* _WHAT YOU WILL DO_: Determine how many lines include the word "with", then give that number and nothing more.

* _RECORDED DATA_:
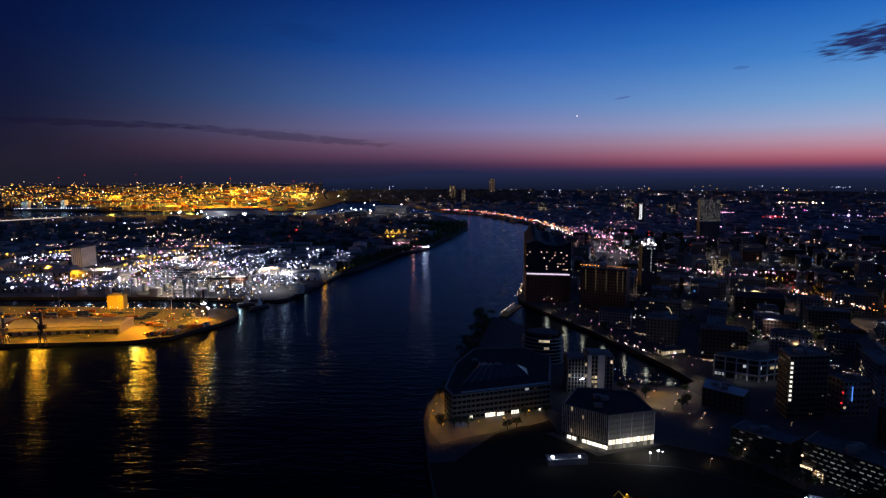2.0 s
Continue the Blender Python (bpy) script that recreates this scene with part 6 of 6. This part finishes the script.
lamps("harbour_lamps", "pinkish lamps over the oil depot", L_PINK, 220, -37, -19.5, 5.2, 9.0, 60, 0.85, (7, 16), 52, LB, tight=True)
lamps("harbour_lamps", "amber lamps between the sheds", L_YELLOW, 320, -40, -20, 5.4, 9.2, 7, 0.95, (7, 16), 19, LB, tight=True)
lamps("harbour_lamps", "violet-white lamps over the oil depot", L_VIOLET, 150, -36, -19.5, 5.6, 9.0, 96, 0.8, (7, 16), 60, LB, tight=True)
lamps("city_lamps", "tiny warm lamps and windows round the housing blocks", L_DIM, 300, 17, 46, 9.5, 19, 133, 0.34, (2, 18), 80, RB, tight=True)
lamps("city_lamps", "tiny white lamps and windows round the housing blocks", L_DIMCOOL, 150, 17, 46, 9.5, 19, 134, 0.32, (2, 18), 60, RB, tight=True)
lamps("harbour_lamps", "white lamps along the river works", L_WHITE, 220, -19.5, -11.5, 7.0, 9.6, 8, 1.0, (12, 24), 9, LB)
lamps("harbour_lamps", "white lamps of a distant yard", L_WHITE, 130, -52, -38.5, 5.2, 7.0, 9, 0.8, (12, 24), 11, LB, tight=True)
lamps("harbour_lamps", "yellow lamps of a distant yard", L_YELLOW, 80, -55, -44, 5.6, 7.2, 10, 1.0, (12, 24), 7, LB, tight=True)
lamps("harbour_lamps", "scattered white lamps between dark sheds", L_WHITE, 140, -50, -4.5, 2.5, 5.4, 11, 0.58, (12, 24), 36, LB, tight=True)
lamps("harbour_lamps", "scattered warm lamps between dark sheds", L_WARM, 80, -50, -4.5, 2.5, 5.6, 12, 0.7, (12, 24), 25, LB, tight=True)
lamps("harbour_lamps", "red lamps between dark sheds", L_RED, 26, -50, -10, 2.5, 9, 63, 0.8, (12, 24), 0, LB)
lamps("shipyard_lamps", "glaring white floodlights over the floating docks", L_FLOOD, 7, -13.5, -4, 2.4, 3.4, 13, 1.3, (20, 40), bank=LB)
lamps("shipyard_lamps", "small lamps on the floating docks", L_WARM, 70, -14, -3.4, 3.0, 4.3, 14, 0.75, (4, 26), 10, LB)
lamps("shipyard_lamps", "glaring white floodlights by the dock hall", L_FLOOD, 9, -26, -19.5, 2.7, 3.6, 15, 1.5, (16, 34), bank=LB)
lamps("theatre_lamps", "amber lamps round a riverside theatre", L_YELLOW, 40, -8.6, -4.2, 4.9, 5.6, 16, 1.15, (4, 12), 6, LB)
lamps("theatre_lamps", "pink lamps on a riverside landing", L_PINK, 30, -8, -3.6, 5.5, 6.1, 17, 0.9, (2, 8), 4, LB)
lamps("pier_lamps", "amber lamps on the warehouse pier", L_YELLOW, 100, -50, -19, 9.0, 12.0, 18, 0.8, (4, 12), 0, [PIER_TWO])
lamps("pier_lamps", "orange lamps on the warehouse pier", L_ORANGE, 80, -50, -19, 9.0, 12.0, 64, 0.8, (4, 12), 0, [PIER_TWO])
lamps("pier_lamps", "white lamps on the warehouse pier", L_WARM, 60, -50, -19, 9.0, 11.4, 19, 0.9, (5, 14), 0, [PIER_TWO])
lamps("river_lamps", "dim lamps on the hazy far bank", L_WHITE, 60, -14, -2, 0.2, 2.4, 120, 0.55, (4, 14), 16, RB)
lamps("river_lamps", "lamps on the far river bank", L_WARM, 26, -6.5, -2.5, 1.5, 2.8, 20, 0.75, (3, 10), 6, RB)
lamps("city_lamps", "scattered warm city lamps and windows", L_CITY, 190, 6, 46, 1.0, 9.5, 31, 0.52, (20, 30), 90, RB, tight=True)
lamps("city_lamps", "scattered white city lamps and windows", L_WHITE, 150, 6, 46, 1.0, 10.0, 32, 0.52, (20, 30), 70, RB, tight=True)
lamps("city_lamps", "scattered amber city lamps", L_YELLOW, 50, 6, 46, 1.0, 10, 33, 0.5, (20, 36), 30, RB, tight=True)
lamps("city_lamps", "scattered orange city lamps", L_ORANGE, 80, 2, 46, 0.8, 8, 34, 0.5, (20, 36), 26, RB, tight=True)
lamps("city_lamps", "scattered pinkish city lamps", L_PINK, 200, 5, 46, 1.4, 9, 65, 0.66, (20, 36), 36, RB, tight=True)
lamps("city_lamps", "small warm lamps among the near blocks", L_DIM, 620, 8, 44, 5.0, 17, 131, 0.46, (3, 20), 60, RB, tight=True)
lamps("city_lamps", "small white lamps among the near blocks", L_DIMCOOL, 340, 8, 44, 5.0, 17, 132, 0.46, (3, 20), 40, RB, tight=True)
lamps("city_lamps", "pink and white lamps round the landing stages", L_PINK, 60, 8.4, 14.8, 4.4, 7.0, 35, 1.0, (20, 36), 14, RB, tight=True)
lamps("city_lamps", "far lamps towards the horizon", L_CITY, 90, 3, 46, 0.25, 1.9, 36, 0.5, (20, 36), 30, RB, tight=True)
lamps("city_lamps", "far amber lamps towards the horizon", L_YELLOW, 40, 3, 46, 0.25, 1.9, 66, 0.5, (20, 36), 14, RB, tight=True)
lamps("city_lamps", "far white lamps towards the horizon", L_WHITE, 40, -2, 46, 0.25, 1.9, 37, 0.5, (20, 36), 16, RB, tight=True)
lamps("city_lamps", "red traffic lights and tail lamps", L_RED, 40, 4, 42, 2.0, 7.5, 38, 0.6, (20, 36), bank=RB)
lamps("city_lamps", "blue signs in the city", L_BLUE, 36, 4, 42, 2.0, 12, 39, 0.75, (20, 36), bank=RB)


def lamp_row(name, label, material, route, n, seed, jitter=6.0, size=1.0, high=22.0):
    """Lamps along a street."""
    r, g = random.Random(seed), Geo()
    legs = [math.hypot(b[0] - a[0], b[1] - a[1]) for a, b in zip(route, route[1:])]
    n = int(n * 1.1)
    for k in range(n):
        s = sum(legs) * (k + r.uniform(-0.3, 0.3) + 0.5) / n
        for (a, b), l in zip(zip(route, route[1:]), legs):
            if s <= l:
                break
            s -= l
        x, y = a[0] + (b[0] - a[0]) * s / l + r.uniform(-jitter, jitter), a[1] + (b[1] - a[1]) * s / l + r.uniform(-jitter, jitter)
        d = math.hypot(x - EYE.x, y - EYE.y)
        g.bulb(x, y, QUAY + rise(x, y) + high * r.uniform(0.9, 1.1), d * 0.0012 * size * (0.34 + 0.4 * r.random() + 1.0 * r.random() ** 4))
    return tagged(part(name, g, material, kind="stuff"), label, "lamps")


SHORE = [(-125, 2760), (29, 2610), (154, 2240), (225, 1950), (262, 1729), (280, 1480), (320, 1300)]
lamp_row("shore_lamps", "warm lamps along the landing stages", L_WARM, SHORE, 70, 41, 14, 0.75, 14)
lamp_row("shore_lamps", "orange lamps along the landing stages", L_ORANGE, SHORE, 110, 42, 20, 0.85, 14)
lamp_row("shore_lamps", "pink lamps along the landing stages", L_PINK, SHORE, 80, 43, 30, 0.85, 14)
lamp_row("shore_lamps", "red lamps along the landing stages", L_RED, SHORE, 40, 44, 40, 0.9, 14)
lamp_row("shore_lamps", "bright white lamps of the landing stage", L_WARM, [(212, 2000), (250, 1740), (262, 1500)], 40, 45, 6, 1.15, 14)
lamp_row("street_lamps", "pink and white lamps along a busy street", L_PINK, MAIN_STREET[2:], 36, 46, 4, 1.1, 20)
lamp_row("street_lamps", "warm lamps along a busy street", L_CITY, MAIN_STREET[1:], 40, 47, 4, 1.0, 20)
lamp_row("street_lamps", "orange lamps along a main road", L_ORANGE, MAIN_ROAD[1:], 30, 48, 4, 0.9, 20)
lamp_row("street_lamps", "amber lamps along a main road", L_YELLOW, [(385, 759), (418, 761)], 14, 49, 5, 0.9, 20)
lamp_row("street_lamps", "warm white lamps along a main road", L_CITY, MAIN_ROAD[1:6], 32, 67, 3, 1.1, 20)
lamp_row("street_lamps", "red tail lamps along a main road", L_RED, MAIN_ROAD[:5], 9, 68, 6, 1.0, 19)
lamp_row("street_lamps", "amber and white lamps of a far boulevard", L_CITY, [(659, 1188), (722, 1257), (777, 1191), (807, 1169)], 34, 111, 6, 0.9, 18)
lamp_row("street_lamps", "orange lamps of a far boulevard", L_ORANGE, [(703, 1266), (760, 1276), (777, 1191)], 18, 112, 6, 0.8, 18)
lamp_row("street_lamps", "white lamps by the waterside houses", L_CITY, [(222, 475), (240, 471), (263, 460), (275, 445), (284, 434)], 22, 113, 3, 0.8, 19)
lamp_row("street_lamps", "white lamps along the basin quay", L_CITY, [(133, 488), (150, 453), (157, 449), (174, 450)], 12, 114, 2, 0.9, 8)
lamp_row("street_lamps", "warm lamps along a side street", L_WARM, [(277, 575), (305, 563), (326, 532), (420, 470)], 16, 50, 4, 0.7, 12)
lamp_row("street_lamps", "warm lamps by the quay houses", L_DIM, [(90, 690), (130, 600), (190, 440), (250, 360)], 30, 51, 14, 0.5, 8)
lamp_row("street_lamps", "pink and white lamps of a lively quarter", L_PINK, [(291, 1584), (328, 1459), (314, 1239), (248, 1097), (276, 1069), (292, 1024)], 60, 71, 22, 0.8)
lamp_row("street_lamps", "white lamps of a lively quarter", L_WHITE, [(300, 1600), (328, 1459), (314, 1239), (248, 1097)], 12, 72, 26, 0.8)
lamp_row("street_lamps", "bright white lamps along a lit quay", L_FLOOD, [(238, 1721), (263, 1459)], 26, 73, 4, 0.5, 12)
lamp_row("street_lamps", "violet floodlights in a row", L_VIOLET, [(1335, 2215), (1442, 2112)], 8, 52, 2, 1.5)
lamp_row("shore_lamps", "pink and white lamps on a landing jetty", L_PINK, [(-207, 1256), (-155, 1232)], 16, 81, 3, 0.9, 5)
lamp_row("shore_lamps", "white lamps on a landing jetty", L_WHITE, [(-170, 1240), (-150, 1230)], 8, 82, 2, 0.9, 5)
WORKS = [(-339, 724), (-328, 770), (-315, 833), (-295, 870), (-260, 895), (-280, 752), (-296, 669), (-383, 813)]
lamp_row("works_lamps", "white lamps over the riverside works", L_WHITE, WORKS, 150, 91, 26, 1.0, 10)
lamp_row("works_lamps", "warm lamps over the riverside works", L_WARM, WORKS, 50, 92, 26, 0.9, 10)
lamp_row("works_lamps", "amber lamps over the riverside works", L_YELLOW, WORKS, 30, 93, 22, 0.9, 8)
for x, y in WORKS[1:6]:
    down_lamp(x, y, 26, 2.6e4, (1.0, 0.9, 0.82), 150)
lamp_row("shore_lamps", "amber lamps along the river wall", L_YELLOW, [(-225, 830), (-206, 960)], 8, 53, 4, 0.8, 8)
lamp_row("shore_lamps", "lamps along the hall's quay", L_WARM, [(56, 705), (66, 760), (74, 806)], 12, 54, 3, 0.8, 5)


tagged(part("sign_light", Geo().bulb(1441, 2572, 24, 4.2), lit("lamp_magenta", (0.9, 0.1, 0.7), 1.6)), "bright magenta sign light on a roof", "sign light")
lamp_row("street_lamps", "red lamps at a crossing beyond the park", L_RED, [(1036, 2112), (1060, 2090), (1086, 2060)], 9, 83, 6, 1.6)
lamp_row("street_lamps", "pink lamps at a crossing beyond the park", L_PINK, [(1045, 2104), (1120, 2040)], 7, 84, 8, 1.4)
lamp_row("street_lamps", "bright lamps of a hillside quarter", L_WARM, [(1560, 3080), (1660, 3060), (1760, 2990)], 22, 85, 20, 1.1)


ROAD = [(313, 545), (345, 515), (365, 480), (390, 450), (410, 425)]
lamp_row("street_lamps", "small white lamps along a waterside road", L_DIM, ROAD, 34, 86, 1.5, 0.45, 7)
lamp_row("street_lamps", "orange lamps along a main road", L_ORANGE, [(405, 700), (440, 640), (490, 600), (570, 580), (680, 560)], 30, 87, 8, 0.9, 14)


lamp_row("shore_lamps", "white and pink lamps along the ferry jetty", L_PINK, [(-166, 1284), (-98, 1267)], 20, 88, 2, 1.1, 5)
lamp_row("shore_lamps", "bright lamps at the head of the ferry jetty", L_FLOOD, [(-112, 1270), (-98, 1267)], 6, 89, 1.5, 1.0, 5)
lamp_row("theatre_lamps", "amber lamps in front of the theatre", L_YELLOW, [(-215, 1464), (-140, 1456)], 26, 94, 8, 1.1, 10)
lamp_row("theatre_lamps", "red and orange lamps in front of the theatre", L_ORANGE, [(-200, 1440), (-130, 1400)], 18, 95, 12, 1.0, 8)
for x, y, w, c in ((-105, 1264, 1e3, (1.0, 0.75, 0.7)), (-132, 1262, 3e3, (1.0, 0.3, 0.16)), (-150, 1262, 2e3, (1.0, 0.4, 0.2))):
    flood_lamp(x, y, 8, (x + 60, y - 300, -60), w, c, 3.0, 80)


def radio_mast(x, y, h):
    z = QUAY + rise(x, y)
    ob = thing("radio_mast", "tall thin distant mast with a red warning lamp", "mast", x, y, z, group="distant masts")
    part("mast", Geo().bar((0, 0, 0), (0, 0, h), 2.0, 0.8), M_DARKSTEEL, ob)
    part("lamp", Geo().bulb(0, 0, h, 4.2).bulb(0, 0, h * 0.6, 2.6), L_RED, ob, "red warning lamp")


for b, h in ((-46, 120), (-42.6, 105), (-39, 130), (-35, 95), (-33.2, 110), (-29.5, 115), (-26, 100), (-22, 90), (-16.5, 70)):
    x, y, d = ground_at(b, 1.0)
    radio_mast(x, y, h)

* _ANSWER TO THIS PROBLEM_: 2